_Raw data:_

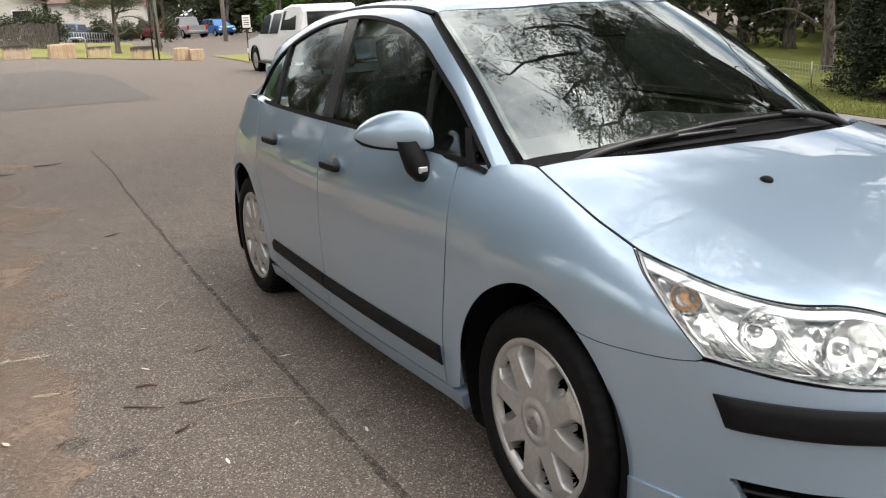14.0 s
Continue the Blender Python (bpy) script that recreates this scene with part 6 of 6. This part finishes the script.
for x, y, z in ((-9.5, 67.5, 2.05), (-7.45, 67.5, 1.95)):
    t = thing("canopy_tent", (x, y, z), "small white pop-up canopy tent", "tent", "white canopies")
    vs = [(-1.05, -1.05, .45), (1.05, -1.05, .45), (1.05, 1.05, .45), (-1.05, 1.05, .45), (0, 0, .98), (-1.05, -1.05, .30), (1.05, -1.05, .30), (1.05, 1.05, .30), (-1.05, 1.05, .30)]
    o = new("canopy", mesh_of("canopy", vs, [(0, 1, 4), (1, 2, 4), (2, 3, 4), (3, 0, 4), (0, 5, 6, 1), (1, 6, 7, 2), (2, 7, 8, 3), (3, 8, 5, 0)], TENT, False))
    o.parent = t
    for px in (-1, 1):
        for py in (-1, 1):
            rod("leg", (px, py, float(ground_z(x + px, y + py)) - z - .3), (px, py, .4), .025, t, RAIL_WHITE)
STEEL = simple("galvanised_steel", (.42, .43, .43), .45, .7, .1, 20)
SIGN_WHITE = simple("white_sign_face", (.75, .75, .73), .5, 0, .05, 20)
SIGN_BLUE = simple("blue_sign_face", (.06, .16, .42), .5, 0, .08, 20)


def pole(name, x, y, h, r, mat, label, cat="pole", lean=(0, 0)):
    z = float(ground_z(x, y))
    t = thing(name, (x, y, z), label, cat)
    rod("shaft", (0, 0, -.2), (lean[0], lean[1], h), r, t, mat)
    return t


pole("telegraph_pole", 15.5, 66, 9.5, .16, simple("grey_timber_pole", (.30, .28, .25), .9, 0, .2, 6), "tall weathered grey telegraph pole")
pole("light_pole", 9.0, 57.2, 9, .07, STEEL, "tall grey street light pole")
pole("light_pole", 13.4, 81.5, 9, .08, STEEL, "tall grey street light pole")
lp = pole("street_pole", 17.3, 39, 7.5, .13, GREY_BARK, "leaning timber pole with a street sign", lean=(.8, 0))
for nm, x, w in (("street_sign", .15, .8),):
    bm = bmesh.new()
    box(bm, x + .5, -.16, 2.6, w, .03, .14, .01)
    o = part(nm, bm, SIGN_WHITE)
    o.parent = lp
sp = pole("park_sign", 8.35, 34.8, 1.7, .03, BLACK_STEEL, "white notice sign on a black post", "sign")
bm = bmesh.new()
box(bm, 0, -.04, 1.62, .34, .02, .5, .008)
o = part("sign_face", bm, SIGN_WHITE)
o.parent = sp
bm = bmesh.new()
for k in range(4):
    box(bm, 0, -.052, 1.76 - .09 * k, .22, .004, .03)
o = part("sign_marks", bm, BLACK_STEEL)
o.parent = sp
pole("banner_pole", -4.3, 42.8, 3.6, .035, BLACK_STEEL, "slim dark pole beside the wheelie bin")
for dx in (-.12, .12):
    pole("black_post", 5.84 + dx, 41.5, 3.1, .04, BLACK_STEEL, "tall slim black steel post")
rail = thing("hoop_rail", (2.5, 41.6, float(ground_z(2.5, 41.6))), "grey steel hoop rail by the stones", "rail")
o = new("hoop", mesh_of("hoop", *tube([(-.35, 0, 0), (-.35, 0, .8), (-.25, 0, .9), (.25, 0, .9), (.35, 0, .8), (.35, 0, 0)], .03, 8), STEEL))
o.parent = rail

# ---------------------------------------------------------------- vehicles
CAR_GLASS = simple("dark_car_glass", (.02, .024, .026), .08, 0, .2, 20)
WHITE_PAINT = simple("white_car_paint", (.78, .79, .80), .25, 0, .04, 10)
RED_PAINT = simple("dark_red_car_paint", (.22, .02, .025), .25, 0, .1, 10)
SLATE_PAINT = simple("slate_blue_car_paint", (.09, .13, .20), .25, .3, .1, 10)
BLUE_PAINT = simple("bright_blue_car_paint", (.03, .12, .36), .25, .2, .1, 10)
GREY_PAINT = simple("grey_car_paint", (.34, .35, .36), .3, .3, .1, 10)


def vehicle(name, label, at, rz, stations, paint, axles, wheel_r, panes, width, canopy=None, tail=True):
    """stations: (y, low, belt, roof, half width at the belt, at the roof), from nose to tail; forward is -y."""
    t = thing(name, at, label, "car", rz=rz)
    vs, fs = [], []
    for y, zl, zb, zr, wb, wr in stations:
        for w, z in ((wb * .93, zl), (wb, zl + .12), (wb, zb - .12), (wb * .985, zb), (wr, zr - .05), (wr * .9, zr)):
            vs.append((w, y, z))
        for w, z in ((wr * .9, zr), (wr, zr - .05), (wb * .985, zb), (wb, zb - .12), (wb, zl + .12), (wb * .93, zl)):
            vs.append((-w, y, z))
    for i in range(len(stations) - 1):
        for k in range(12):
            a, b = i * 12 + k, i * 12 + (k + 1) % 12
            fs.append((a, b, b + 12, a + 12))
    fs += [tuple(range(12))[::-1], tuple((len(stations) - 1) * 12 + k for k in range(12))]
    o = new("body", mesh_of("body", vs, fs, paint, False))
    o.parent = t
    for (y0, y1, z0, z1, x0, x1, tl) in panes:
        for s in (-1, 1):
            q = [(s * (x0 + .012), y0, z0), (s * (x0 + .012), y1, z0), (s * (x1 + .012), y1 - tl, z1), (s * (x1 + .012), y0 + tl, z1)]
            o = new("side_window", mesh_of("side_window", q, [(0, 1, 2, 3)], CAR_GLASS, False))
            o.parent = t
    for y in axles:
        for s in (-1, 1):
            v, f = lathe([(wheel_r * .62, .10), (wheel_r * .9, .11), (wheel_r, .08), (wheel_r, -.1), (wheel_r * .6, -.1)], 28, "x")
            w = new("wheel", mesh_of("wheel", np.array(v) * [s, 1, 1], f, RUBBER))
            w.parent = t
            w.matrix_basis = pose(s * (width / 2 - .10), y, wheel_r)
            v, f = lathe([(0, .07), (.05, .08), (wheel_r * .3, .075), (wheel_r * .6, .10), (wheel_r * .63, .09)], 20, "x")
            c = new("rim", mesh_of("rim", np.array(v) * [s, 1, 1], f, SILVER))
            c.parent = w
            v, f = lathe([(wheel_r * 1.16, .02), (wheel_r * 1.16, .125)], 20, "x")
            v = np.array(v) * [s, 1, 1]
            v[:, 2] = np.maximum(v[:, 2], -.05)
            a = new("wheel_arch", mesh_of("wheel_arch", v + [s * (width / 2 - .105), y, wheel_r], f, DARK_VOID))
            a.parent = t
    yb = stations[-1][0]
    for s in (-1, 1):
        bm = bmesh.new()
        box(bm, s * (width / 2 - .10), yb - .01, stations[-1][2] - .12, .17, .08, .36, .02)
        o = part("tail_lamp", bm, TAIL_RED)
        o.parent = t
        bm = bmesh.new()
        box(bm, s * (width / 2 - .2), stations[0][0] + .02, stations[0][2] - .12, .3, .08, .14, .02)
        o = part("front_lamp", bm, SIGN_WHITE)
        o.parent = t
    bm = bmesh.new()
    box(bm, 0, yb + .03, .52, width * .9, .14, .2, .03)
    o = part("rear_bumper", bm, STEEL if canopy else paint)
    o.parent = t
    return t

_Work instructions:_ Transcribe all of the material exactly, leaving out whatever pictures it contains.

_Expected output:_
14.0 s
Continue the Blender Python (bpy) script that recreates this scene with part 6 of 6. This part finishes the script.
for x, y, z in ((-9.5, 67.5, 2.05), (-7.45, 67.5, 1.95)):
    t = thing("canopy_tent", (x, y, z), "small white pop-up canopy tent", "tent", "white canopies")
    vs = [(-1.05, -1.05, .45), (1.05, -1.05, .45), (1.05, 1.05, .45), (-1.05, 1.05, .45), (0, 0, .98), (-1.05, -1.05, .30), (1.05, -1.05, .30), (1.05, 1.05, .30), (-1.05, 1.05, .30)]
    o = new("canopy", mesh_of("canopy", vs, [(0, 1, 4), (1, 2, 4), (2, 3, 4), (3, 0, 4), (0, 5, 6, 1), (1, 6, 7, 2), (2, 7, 8, 3), (3, 8, 5, 0)], TENT, False))
    o.parent = t
    for px in (-1, 1):
        for py in (-1, 1):
            rod("leg", (px, py, float(ground_z(x + px, y + py)) - z - .3), (px, py, .4), .025, t, RAIL_WHITE)
STEEL = simple("galvanised_steel", (.42, .43, .43), .45, .7, .1, 20)
SIGN_WHITE = simple("white_sign_face", (.75, .75, .73), .5, 0, .05, 20)
SIGN_BLUE = simple("blue_sign_face", (.06, .16, .42), .5, 0, .08, 20)


def pole(name, x, y, h, r, mat, label, cat="pole", lean=(0, 0)):
    z = float(ground_z(x, y))
    t = thing(name, (x, y, z), label, cat)
    rod("shaft", (0, 0, -.2), (lean[0], lean[1], h), r, t, mat)
    return t


pole("telegraph_pole", 15.5, 66, 9.5, .16, simple("grey_timber_pole", (.30, .28, .25), .9, 0, .2, 6), "tall weathered grey telegraph pole")
pole("light_pole", 9.0, 57.2, 9, .07, STEEL, "tall grey street light pole")
pole("light_pole", 13.4, 81.5, 9, .08, STEEL, "tall grey street light pole")
lp = pole("street_pole", 17.3, 39, 7.5, .13, GREY_BARK, "leaning timber pole with a street sign", lean=(.8, 0))
for nm, x, w in (("street_sign", .15, .8),):
    bm = bmesh.new()
    box(bm, x + .5, -.16, 2.6, w, .03, .14, .01)
    o = part(nm, bm, SIGN_WHITE)
    o.parent = lp
sp = pole("park_sign", 8.35, 34.8, 1.7, .03, BLACK_STEEL, "white notice sign on a black post", "sign")
bm = bmesh.new()
box(bm, 0, -.04, 1.62, .34, .02, .5, .008)
o = part("sign_face", bm, SIGN_WHITE)
o.parent = sp
bm = bmesh.new()
for k in range(4):
    box(bm, 0, -.052, 1.76 - .09 * k, .22, .004, .03)
o = part("sign_marks", bm, BLACK_STEEL)
o.parent = sp
pole("banner_pole", -4.3, 42.8, 3.6, .035, BLACK_STEEL, "slim dark pole beside the wheelie bin")
for dx in (-.12, .12):
    pole("black_post", 5.84 + dx, 41.5, 3.1, .04, BLACK_STEEL, "tall slim black steel post")
rail = thing("hoop_rail", (2.5, 41.6, float(ground_z(2.5, 41.6))), "grey steel hoop rail by the stones", "rail")
o = new("hoop", mesh_of("hoop", *tube([(-.35, 0, 0), (-.35, 0, .8), (-.25, 0, .9), (.25, 0, .9), (.35, 0, .8), (.35, 0, 0)], .03, 8), STEEL))
o.parent = rail

# ---------------------------------------------------------------- vehicles
CAR_GLASS = simple("dark_car_glass", (.02, .024, .026), .08, 0, .2, 20)
WHITE_PAINT = simple("white_car_paint", (.78, .79, .80), .25, 0, .04, 10)
RED_PAINT = simple("dark_red_car_paint", (.22, .02, .025), .25, 0, .1, 10)
SLATE_PAINT = simple("slate_blue_car_paint", (.09, .13, .20), .25, .3, .1, 10)
BLUE_PAINT = simple("bright_blue_car_paint", (.03, .12, .36), .25, .2, .1, 10)
GREY_PAINT = simple("grey_car_paint", (.34, .35, .36), .3, .3, .1, 10)


def vehicle(name, label, at, rz, stations, paint, axles, wheel_r, panes, width, canopy=None, tail=True):
    """stations: (y, low, belt, roof, half width at the belt, at the roof), from nose to tail; forward is -y."""
    t = thing(name, at, label, "car", rz=rz)
    vs, fs = [], []
    for y, zl, zb, zr, wb, wr in stations:
        for w, z in ((wb * .93, zl), (wb, zl + .12), (wb, zb - .12), (wb * .985, zb), (wr, zr - .05), (wr * .9, zr)):
            vs.append((w, y, z))
        for w, z in ((wr * .9, zr), (wr, zr - .05), (wb * .985, zb), (wb, zb - .12), (wb, zl + .12), (wb * .93, zl)):
            vs.append((-w, y, z))
    for i in range(len(stations) - 1):
        for k in range(12):
            a, b = i * 12 + k, i * 12 + (k + 1) % 12
            fs.append((a, b, b + 12, a + 12))
    fs += [tuple(range(12))[::-1], tuple((len(stations) - 1) * 12 + k for k in range(12))]
    o = new("body", mesh_of("body", vs, fs, paint, False))
    o.parent = t
    for (y0, y1, z0, z1, x0, x1, tl) in panes:
        for s in (-1, 1):
            q = [(s * (x0 + .012), y0, z0), (s * (x0 + .012), y1, z0), (s * (x1 + .012), y1 - tl, z1), (s * (x1 + .012), y0 + tl, z1)]
            o = new("side_window", mesh_of("side_window", q, [(0, 1, 2, 3)], CAR_GLASS, False))
            o.parent = t
    for y in axles:
        for s in (-1, 1):
            v, f = lathe([(wheel_r * .62, .10), (wheel_r * .9, .11), (wheel_r, .08), (wheel_r, -.1), (wheel_r * .6, -.1)], 28, "x")
            w = new("wheel", mesh_of("wheel", np.array(v) * [s, 1, 1], f, RUBBER))
            w.parent = t
            w.matrix_basis = pose(s * (width / 2 - .10), y, wheel_r)
            v, f = lathe([(0, .07), (.05, .08), (wheel_r * .3, .075), (wheel_r * .6, .10), (wheel_r * .63, .09)], 20, "x")
            c = new("rim", mesh_of("rim", np.array(v) * [s, 1, 1], f, SILVER))
            c.parent = w
            v, f = lathe([(wheel_r * 1.16, .02), (wheel_r * 1.16, .125)], 20, "x")
            v = np.array(v) * [s, 1, 1]
            v[:, 2] = np.maximum(v[:, 2], -.05)
            a = new("wheel_arch", mesh_of("wheel_arch", v + [s * (width / 2 - .105), y, wheel_r], f, DARK_VOID))
            a.parent = t
    yb = stations[-1][0]
    for s in (-1, 1):
        bm = bmesh.new()
        box(bm, s * (width / 2 - .10), yb - .01, stations[-1][2] - .12, .17, .08, .36, .02)
        o = part("tail_lamp", bm, TAIL_RED)
        o.parent = t
        bm = bmesh.new()
        box(bm, s * (width / 2 - .2), stations[0][0] + .02, stations[0][2] - .12, .3, .08, .14, .02)
        o = part("front_lamp", bm, SIGN_WHITE)
        o.parent = t
    bm = bmesh.new()
    box(bm, 0, yb + .03, .52, width * .9, .14, .2, .03)
    o = part("rear_bumper", bm, STEEL if canopy else paint)
    o.parent = t
    return t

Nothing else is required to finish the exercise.